In a previous study on depth of the a-Si thin film, the standard deviation of the difference was found to be 2µm. In addition, it is known that the difference in measurement by the two machines should not exceed 0.5µm, and the average depth measured by Machine #1 is 5000µm.

Question:
How many samples must be taken at a confidence level of 99% to obtain power values of 0.8, 0.9 and 0.95?

Steps in Origin:
From the information above, it is concluded that the mean of the 1st group is 5000 µm and the mean of the 2nd group is 5000.5 µm.
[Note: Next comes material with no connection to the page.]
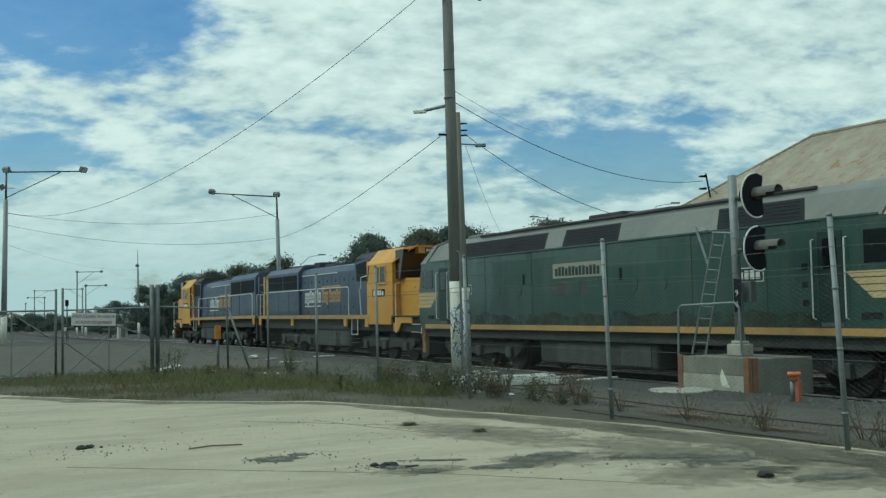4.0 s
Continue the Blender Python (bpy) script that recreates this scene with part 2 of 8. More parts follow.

  1. Activate an empty worksheet and select Statistics: Power and Sample Size: (PSS) Paired t-Test
  2. In the PSS_tTestPair dialog box, set controls as in the following image and click OK.

Paired t test.PNG

Origin Output:
A result sheet will be generated, listing the required sample size at different power values.

Paired t test result.PNG

Interpretation of Results:
We conclude that the engineer has an 80% chance of detecting a difference if 191 thin film samples are measured; a 90% chance if 242 thin film samples are measured; and a 95% chance if 289 thin film samples are measured by each machine.

(PSS)One-Way ANOVA

Background:
Researchers are interested in whether different plants have different nitrogen contents. They planned to record nitrogen contents in milligrams for 4 species of plants (80 observations per species). Previous research suggests that the square root of MSE (Mean Squared Error) is 60 and the CSS (corrected sum of squares) of the means is 400.

Question:
Is the plan feasible? (i.e. will the calculated power be acceptable?)


Steps in Origin:

  1. The sample size for each group is 80.
  2. Activate an empty worksheet and select Statistics: Power and Sample Size: (PSS)One Way ANOVA
  3. In the PSS_ANOVA1 dialog box, choose the following settings and click OK.

Tutorial PSS 007.png


Origin Output:
A result sheet is generated, and the power value is calculated from the known condition.

Tutorial PSS 008.png


Interpretation of Results:
It appears that the original research plan is deficient. There is only a 69% chance of detecting a difference from each group. To get more reliable results, researchers must collect more samples per species of plant.